[Objective]
The answer is a single number: how many lines hold the string "name".

[Data lines]

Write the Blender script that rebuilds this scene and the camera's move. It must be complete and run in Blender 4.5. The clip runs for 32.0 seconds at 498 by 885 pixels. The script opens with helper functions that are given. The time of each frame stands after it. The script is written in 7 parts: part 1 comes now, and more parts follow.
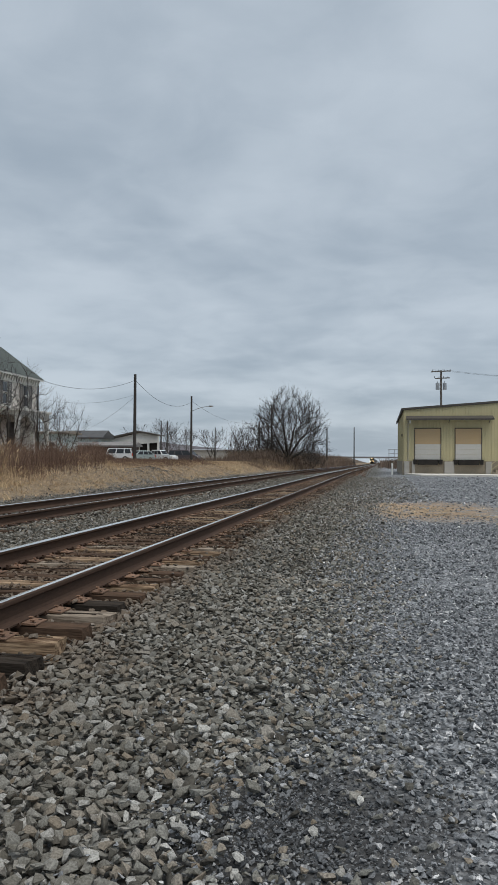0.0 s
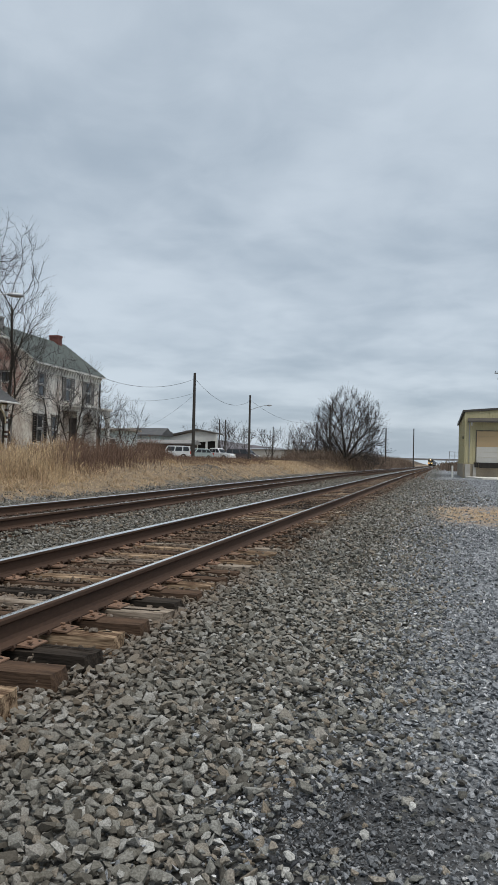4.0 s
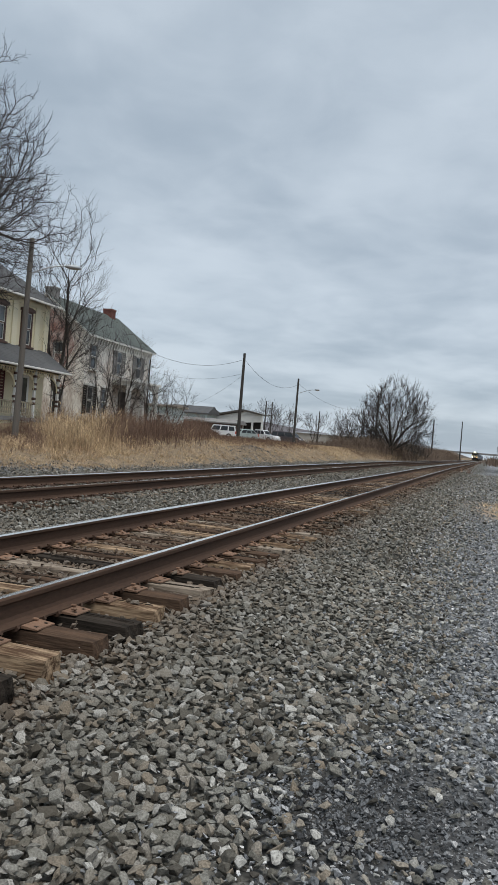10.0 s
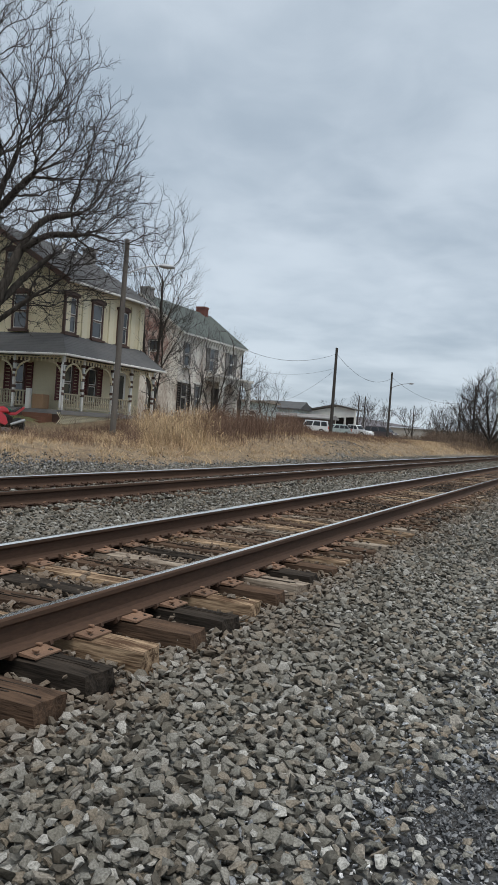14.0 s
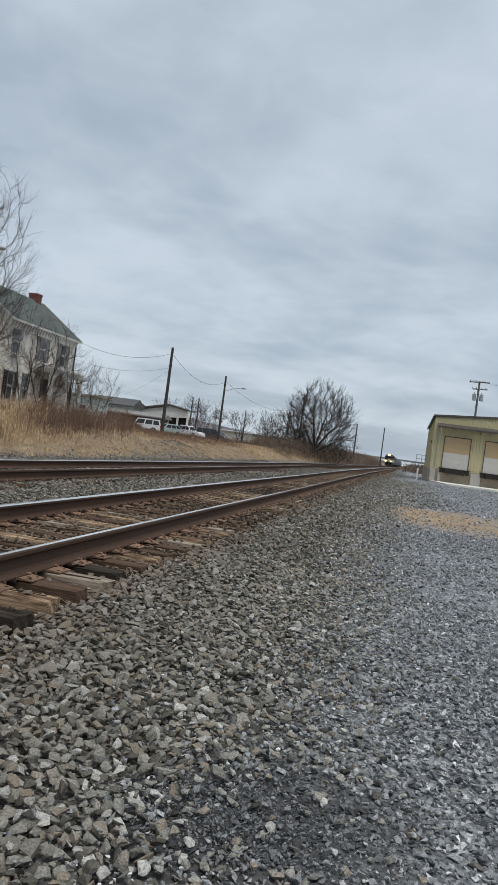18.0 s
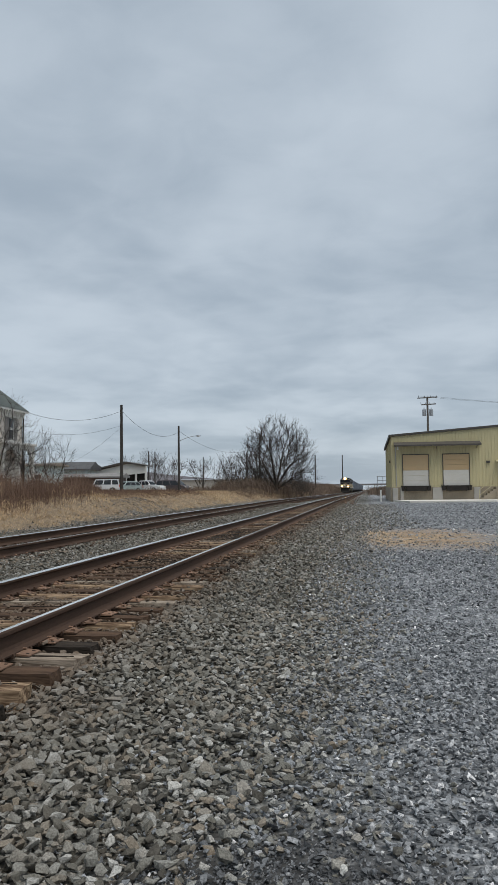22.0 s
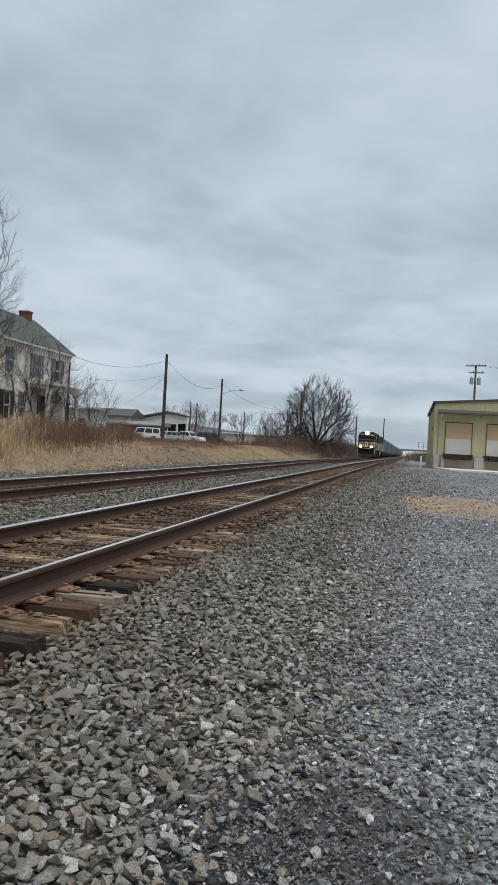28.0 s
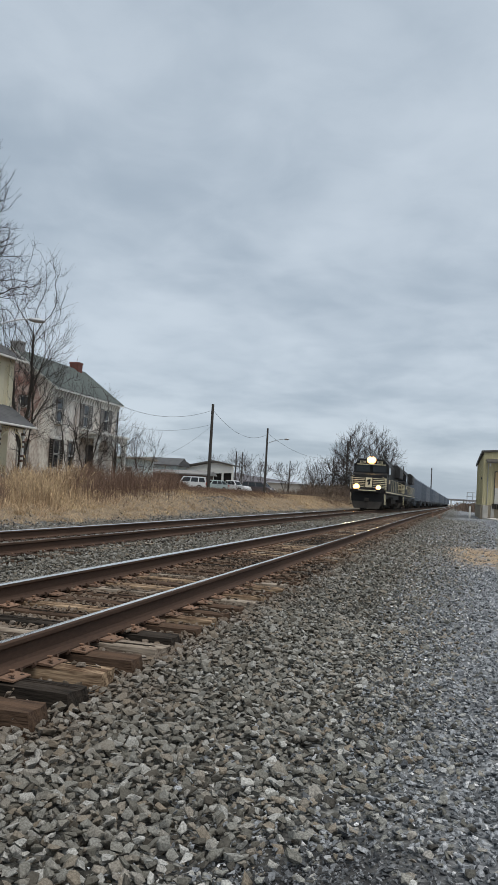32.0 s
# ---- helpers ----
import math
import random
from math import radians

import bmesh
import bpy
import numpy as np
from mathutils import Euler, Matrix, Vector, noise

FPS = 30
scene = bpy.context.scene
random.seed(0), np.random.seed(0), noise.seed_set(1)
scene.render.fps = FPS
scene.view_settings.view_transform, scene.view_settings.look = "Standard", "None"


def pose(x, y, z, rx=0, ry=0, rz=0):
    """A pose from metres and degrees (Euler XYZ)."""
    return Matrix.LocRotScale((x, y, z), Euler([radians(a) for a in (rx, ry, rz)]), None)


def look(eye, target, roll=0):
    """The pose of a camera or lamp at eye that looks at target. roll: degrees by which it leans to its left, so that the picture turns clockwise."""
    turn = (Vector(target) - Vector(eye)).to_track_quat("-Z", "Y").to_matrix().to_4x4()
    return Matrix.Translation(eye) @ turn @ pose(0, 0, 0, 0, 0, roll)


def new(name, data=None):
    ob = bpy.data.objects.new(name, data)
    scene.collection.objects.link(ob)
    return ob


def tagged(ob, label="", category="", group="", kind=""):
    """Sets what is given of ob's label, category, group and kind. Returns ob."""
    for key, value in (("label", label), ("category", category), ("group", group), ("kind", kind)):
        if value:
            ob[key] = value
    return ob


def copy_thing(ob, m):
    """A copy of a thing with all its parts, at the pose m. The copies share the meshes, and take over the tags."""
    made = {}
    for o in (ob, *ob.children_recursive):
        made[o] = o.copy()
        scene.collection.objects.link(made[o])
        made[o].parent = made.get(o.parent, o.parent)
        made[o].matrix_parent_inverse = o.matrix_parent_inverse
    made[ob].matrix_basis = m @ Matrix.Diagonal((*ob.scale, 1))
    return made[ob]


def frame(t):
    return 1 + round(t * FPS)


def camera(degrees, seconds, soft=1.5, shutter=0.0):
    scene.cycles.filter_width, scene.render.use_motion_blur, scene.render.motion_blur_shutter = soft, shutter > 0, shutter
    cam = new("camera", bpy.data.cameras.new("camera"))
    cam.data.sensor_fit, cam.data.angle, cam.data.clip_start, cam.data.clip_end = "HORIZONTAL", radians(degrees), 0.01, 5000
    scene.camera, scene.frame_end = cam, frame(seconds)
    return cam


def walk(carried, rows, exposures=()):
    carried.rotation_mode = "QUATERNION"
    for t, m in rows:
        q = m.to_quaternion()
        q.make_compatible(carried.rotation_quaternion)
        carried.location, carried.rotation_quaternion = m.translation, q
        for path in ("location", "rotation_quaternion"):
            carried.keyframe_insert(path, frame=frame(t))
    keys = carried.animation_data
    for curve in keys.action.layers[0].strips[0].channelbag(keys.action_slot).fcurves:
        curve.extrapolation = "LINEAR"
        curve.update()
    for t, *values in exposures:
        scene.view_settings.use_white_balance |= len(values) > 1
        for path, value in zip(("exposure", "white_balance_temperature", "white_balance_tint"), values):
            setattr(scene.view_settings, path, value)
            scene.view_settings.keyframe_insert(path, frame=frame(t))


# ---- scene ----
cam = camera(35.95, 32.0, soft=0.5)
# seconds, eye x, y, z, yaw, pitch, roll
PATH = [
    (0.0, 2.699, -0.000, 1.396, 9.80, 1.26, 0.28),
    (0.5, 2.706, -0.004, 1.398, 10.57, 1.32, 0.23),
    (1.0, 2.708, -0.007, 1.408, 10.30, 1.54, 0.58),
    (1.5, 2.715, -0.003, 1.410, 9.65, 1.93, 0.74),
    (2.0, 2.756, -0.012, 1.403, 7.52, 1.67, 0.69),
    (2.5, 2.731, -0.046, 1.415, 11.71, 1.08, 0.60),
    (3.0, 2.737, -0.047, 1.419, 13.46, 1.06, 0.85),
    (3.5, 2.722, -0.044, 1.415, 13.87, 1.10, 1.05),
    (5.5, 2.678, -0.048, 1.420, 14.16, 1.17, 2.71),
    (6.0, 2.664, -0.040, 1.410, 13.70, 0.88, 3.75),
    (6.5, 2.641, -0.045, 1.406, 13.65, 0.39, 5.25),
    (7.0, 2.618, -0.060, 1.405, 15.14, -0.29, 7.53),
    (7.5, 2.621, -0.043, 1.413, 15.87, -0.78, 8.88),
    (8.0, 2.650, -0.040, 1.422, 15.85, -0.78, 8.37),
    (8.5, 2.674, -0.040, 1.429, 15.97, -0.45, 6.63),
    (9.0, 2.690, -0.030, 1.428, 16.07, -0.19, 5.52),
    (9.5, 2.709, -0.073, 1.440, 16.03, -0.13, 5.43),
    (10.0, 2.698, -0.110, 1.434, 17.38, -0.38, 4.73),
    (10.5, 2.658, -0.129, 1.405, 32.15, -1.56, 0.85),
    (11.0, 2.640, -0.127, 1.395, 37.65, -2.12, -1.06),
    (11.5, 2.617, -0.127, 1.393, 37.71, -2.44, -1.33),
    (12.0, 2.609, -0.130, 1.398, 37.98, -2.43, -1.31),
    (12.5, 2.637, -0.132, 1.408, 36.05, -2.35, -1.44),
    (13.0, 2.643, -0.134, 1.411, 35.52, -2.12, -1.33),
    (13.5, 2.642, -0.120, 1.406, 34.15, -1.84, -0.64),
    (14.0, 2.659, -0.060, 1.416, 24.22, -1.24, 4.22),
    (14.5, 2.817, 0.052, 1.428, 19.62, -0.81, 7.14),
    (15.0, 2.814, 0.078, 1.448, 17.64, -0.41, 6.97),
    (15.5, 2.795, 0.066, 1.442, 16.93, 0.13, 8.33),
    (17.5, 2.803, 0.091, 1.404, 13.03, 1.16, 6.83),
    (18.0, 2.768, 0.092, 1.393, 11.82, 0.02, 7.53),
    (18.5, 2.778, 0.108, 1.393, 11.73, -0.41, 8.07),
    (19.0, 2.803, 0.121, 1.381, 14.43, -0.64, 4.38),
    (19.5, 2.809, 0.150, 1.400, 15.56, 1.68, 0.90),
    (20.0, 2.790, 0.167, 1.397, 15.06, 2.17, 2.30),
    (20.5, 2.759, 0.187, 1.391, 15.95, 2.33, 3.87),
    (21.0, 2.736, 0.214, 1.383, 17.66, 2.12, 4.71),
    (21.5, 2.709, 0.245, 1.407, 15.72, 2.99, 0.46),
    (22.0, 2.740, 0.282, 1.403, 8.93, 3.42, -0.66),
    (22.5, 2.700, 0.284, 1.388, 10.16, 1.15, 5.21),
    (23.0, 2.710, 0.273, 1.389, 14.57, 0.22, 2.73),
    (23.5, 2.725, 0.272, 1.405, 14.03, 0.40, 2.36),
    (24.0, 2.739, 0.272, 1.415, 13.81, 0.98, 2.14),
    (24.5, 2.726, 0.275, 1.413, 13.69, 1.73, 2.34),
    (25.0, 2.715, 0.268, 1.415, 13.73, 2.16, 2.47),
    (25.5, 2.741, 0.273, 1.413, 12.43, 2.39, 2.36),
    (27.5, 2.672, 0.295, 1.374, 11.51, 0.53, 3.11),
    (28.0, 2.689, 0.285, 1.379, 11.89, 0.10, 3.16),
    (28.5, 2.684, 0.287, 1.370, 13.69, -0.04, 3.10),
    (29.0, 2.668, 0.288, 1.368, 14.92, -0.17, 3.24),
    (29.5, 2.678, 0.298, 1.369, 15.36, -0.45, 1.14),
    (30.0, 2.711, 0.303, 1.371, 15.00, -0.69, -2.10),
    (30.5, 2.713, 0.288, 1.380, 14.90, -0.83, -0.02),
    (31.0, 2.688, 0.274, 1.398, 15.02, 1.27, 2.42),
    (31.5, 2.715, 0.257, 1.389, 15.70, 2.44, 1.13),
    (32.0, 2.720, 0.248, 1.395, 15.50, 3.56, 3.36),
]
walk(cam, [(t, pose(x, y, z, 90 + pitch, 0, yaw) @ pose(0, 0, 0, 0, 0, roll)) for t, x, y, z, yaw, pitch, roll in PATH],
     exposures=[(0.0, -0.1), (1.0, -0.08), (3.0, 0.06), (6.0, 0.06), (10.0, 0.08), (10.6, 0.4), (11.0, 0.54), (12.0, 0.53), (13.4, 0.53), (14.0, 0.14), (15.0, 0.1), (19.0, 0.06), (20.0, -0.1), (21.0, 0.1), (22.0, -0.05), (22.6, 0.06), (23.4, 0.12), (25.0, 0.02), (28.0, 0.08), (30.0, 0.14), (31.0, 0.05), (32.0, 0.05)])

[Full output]
2